What needs to be done:
Copy out the data below as written; omit any images.

'''

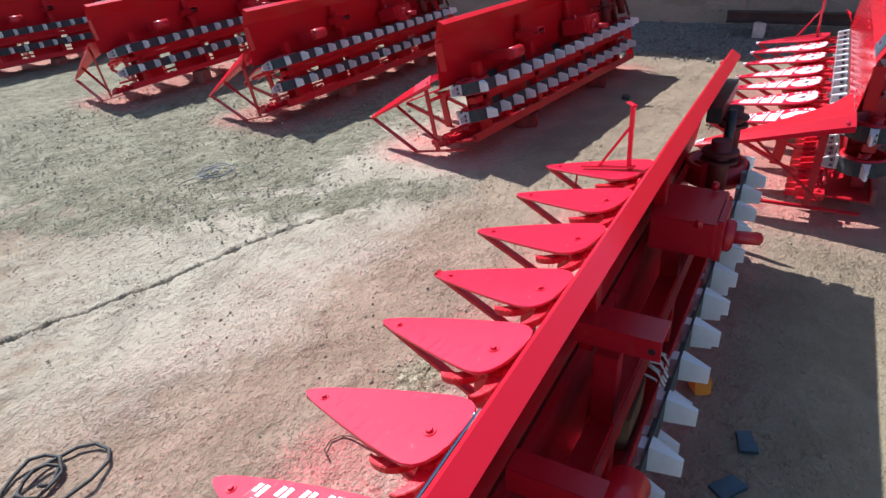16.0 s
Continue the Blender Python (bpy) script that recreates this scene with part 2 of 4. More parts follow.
    col = mix(nt, maths(nt, "MULTIPLY", remap(nt, maths(nt, "ADD", ash, maths(nt, "SUBTRACT", fine, 0.5)), 0.3, 0.8), 0.85), col, grey)
    col = mix(nt, maths(nt, "MULTIPLY", dots, 0.30), col, (0.115, 0.088, 0.068))
    col = mix(nt, maths(nt, "MULTIPLY", maths(nt, "MULTIPLY", rut, remap(nt, fine, 0.35, 0.60)), 0.55), col, (0.15, 0.115, 0.088))
    col = mix(nt, maths(nt, "MULTIPLY", remap(nt, grit, 0.54, 0.70), 0.17), col, (0.15, 0.12, 0.094))
    web = noise_tex(nt, co, 135.0, 3.0, 0.6)
    speck = maths(nt, "ADD", maths(nt, "MULTIPLY", maths(nt, "SUBTRACT", web, 0.5), 2.6), maths(nt, "MULTIPLY", maths(nt, "SUBTRACT", fine, 0.5), 0.9))
    speck = maths(nt, "ADD", speck, maths(nt, "MULTIPLY", maths(nt, "SUBTRACT", mid, 0.5), 0.9))
    heavy = remap(nt, maths(nt, "ADD", spray, maths(nt, "MULTIPLY", speck, 0.85)), 0.52, 1.15)
    haze = maths(nt, "MULTIPLY", remap(nt, maths(nt, "ADD", spray, maths(nt, "MULTIPLY", speck, 0.25)), 0.05, 0.95), 0.78)
    col = mix(nt, haze, col, (0.64, 0.20, 0.19))
    col = mix(nt, maths(nt, "MULTIPLY", heavy, 0.85), col, (0.70, 0.060, 0.085))
    nt.links.new(col, p.inputs["Base Color"])
    p.inputs["Roughness"].default_value = 0.92
    p.inputs["Specular IOR Level"].default_value = 0.2
    pits = maths(nt, "MULTIPLY", remap(nt, clod, 0.54, 0.70), remap(nt, fine, 0.42, 0.62))
    loose = remap(nt, noise_tex(nt, co, 5.5, 6.0, 0.66), 0.46, 0.60)
    chips = remap(nt, noise_tex(nt, mpf.outputs[0], 20.0, 7.0, 0.70), 0.47, 0.52)
    h = maths(nt, "ADD", maths(nt, "MULTIPLY", fine, 0.90), maths(nt, "MULTIPLY", grit, maths(nt, "ADD", 0.20, maths(nt, "MULTIPLY", loose, 0.20))))
    h = maths(nt, "ADD", h, maths(nt, "MULTIPLY", chips, 0.10))
    h = maths(nt, "ADD", h, maths(nt, "MULTIPLY", clod, maths(nt, "ADD", maths(nt, "ADD", 0.26, maths(nt, "MULTIPLY", loose, 0.60)), maths(nt, "MULTIPLY", maths(nt, "ADD", mm, clods, True), 1.3))))
    h = maths(nt, "ADD", h, maths(nt, "MULTIPLY", crumbs, maths(nt, "ADD", 0.22, maths(nt, "MULTIPLY", clods, 0.9))))
    h = maths(nt, "ADD", h, maths(nt, "MULTIPLY", mid, 1.1))
    h = maths(nt, "SUBTRACT", h, maths(nt, "MULTIPLY", pits, 0.55))
    h = maths(nt, "SUBTRACT", h, maths(nt, "MULTIPLY", maths(nt, "ADD", dots, scratch), 0.30))
    h = maths(nt, "SUBTRACT", h, maths(nt, "MULTIPLY", rut, 0.5))
    h = maths(nt, "ADD", h, maths(nt, "MULTIPLY", stones, 0.35))
    h = maths(nt, "MULTIPLY", h, maths(nt, "SUBTRACT", 1.0, maths(nt, "MULTIPLY", olive, 0.45)))
    worn = remap(nt, noise_tex(nt, co, 2.3, 5.0, 0.6), 0.34, 0.66)
    h = maths(nt, "MULTIPLY", h, maths(nt, "ADD", 0.55, maths(nt, "MULTIPLY", worn, 0.6)))
    bump(nt, p, h, 1.0, 0.0155)
    return m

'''

Written solution:
16.0 s
Continue the Blender Python (bpy) script that recreates this scene with part 2 of 4. More parts follow.
    col = mix(nt, maths(nt, "MULTIPLY", remap(nt, maths(nt, "ADD", ash, maths(nt, "SUBTRACT", fine, 0.5)), 0.3, 0.8), 0.85), col, grey)
    col = mix(nt, maths(nt, "MULTIPLY", dots, 0.30), col, (0.115, 0.088, 0.068))
    col = mix(nt, maths(nt, "MULTIPLY", maths(nt, "MULTIPLY", rut, remap(nt, fine, 0.35, 0.60)), 0.55), col, (0.15, 0.115, 0.088))
    col = mix(nt, maths(nt, "MULTIPLY", remap(nt, grit, 0.54, 0.70), 0.17), col, (0.15, 0.12, 0.094))
    web = noise_tex(nt, co, 135.0, 3.0, 0.6)
    speck = maths(nt, "ADD", maths(nt, "MULTIPLY", maths(nt, "SUBTRACT", web, 0.5), 2.6), maths(nt, "MULTIPLY", maths(nt, "SUBTRACT", fine, 0.5), 0.9))
    speck = maths(nt, "ADD", speck, maths(nt, "MULTIPLY", maths(nt, "SUBTRACT", mid, 0.5), 0.9))
    heavy = remap(nt, maths(nt, "ADD", spray, maths(nt, "MULTIPLY", speck, 0.85)), 0.52, 1.15)
    haze = maths(nt, "MULTIPLY", remap(nt, maths(nt, "ADD", spray, maths(nt, "MULTIPLY", speck, 0.25)), 0.05, 0.95), 0.78)
    col = mix(nt, haze, col, (0.64, 0.20, 0.19))
    col = mix(nt, maths(nt, "MULTIPLY", heavy, 0.85), col, (0.70, 0.060, 0.085))
    nt.links.new(col, p.inputs["Base Color"])
    p.inputs["Roughness"].default_value = 0.92
    p.inputs["Specular IOR Level"].default_value = 0.2
    pits = maths(nt, "MULTIPLY", remap(nt, clod, 0.54, 0.70), remap(nt, fine, 0.42, 0.62))
    loose = remap(nt, noise_tex(nt, co, 5.5, 6.0, 0.66), 0.46, 0.60)
    chips = remap(nt, noise_tex(nt, mpf.outputs[0], 20.0, 7.0, 0.70), 0.47, 0.52)
    h = maths(nt, "ADD", maths(nt, "MULTIPLY", fine, 0.90), maths(nt, "MULTIPLY", grit, maths(nt, "ADD", 0.20, maths(nt, "MULTIPLY", loose, 0.20))))
    h = maths(nt, "ADD", h, maths(nt, "MULTIPLY", chips, 0.10))
    h = maths(nt, "ADD", h, maths(nt, "MULTIPLY", clod, maths(nt, "ADD", maths(nt, "ADD", 0.26, maths(nt, "MULTIPLY", loose, 0.60)), maths(nt, "MULTIPLY", maths(nt, "ADD", mm, clods, True), 1.3))))
    h = maths(nt, "ADD", h, maths(nt, "MULTIPLY", crumbs, maths(nt, "ADD", 0.22, maths(nt, "MULTIPLY", clods, 0.9))))
    h = maths(nt, "ADD", h, maths(nt, "MULTIPLY", mid, 1.1))
    h = maths(nt, "SUBTRACT", h, maths(nt, "MULTIPLY", pits, 0.55))
    h = maths(nt, "SUBTRACT", h, maths(nt, "MULTIPLY", maths(nt, "ADD", dots, scratch), 0.30))
    h = maths(nt, "SUBTRACT", h, maths(nt, "MULTIPLY", rut, 0.5))
    h = maths(nt, "ADD", h, maths(nt, "MULTIPLY", stones, 0.35))
    h = maths(nt, "MULTIPLY", h, maths(nt, "SUBTRACT", 1.0, maths(nt, "MULTIPLY", olive, 0.45)))
    worn = remap(nt, noise_tex(nt, co, 2.3, 5.0, 0.6), 0.34, 0.66)
    h = maths(nt, "MULTIPLY", h, maths(nt, "ADD", 0.55, maths(nt, "MULTIPLY", worn, 0.6)))
    bump(nt, p, h, 1.0, 0.0155)
    return m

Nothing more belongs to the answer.